* **Task instructions**: Reproduce the listing below character for character; drop every image.

* START Given data *

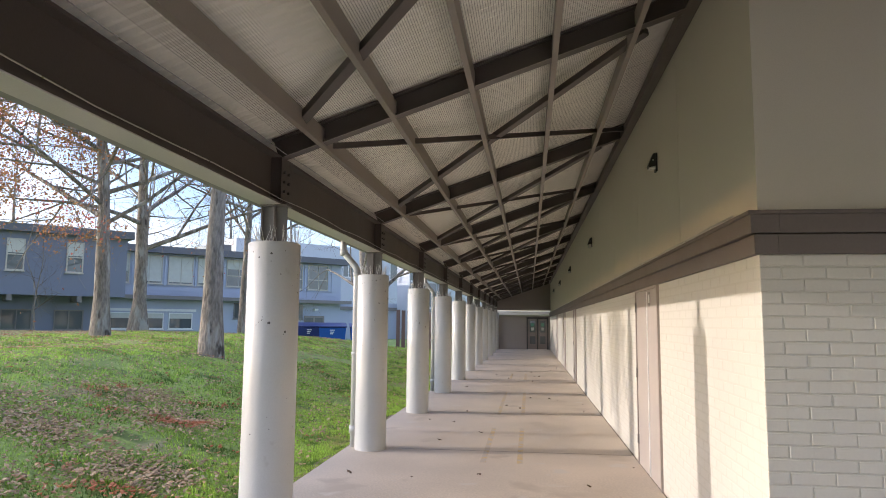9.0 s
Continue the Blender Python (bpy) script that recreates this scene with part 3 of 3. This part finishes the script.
# downpipes on every second column
def downpipe():
    dp = thing("downpipe", "cream painted round downpipe strapped beside a column", "downpipe", "downpipes of the walkway")
    bm = bmesh.new()
    r = 0.045
    tube(bm, [(-0.20, 0, 2.9), (-0.20, 0, 2.72), (-0.185, 0, 2.66), (-0.03, 0, 2.48), (0, 0, 2.42), (0, 0, 2.3), (0, 0, 0.02)], [r] * 7, 14)
    part("pipe", bm, M_COL, dp)
    for z, h, q in ((0.2, 0.1, 0.062), (1.25, 0.035, 0.052), (2.33, 0.06, 0.054)):
        bm = bmesh.new()
        tube(bm, [(0, 0, z), (0, 0, z + h)], [q, q], 14)
        part("collar", bm, M_COL, dp)
    bm = bmesh.new()
    box(bm, -0.02, 0.14, -0.012, 0.012, 1.255, 1.28)
    part("strap", bm, M_METAL, dp)
    bm = bmesh.new()
    tube(bm, [(-0.195, 0, 2.62), (-0.195, 0, 2.70)], [0.056, 0.056], 14)
    part("elbow_collar", bm, M_COL, dp)
    return dp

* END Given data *

* **Expected answer**:
9.0 s
Continue the Blender Python (bpy) script that recreates this scene with part 3 of 3. This part finishes the script.
# downpipes on every second column
def downpipe():
    dp = thing("downpipe", "cream painted round downpipe strapped beside a column", "downpipe", "downpipes of the walkway")
    bm = bmesh.new()
    r = 0.045
    tube(bm, [(-0.20, 0, 2.9), (-0.20, 0, 2.72), (-0.185, 0, 2.66), (-0.03, 0, 2.48), (0, 0, 2.42), (0, 0, 2.3), (0, 0, 0.02)], [r] * 7, 14)
    part("pipe", bm, M_COL, dp)
    for z, h, q in ((0.2, 0.1, 0.062), (1.25, 0.035, 0.052), (2.33, 0.06, 0.054)):
        bm = bmesh.new()
        tube(bm, [(0, 0, z), (0, 0, z + h)], [q, q], 14)
        part("collar", bm, M_COL, dp)
    bm = bmesh.new()
    box(bm, -0.02, 0.14, -0.012, 0.012, 1.255, 1.28)
    part("strap", bm, M_METAL, dp)
    bm = bmesh.new()
    tube(bm, [(-0.195, 0, 2.62), (-0.195, 0, 2.70)], [0.056, 0.056], 14)
    part("elbow_collar", bm, M_COL, dp)
    return dp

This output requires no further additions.